Renowned psychologist Paul Tournier in his book Secrets suggests that keeping a secret is the first step to becoming an individual. The second step, he says, is telling it. Colom, at fourteen, is on the cusp between the two, and the comfort that secrecy has brought him in childhood will not sustain him in his adult years. The question is whether his parents will have the courage, for the love of their son, to let light shine.

I’m intrigued by the dilemma faced by David and Fiona Dryden because this is my world. I’ve pastored churches and I’ve worked with others doing the same, and too often I’ve seen uncomfortable truths swept under the carpet. It doesn’t matter how successful your ministry is, or how well known you are for helping others: your children are your children and their needs will neither be defined nor be met by the success of your ministry. They need parents, not professionals, and if any role is a crash course in the power of truth-telling, it is parenting. I’ve made huge changes in my own life, including career decisions that on the surface seem foolish, when I’ve seen that the needs of my family are clashing with the demands of my role. My children, as they’ve grown, have become my teachers, and listening to them has been a hard-won but hugely rewarding discipline.

The Boy Who Loved Rain is about the battle to take adolescents seriously; to allow them to be the central actors in their own drama; to recognise that their journey and my journey are not one and the same. Adolescence is the period in which a child moves from being a passenger in someone else’s vehicle to learning to drive their own. Controlling parents, who love nothing more than having their hand on the wheel and assume that they will be making all the route decisions, don’t always take well to this transition. We have plans; goals; desires for our children’s lives: but it is not our job to deliver them. Only they can fight their battles; only they can live their life. Our job is to equip them; to set them on their way, but ultimately to free them to be the warriors their nature and their maker have designed them to be.

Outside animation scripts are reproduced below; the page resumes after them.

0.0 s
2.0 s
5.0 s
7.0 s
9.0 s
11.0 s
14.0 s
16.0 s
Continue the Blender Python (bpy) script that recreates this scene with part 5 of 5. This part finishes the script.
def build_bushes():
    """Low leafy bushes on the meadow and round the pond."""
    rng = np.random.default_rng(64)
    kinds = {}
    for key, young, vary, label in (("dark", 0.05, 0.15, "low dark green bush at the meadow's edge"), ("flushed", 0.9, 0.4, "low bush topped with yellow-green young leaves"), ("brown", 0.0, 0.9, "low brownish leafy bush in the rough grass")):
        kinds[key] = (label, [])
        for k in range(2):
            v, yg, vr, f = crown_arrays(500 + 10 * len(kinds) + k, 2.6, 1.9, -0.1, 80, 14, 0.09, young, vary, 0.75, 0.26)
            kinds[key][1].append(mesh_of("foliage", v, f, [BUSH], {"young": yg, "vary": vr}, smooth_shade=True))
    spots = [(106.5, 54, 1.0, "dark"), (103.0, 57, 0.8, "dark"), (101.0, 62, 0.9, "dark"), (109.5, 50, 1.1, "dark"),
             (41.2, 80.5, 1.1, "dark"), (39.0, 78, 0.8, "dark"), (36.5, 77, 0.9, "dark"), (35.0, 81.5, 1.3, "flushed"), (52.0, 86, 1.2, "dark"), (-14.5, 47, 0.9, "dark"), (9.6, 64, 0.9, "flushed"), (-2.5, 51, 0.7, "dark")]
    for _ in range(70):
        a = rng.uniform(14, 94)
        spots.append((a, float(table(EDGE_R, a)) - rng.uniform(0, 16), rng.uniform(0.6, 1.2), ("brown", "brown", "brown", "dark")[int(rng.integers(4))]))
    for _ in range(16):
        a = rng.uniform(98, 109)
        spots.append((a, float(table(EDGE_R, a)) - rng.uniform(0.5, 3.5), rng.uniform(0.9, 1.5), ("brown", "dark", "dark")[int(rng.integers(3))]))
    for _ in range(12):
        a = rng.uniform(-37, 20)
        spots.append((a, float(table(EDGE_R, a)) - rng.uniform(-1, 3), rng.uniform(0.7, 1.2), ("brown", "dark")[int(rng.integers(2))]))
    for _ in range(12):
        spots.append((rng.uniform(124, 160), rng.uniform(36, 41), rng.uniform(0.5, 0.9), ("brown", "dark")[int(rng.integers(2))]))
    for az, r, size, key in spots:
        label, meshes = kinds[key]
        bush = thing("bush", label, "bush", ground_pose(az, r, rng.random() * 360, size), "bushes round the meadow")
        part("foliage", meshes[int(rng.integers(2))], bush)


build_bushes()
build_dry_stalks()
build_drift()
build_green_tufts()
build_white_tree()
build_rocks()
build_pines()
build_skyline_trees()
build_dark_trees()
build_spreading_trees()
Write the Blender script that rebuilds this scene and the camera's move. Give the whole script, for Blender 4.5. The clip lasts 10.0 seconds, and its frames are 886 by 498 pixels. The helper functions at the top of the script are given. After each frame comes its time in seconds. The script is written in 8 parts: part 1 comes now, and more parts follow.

For families in the fishbowl, this process of freeing our children might mean a choice – of relationship over reputation; of family over fortune; of those we love over those we serve. In my experience, it is a choice worth making. Sometimes it is the only choice that will save our children’s lives – and our own.

The Boy Who Loved Rain is published by Lion Fiction. Thanks to them for the review copy and for inviting me to be part of the blog tour.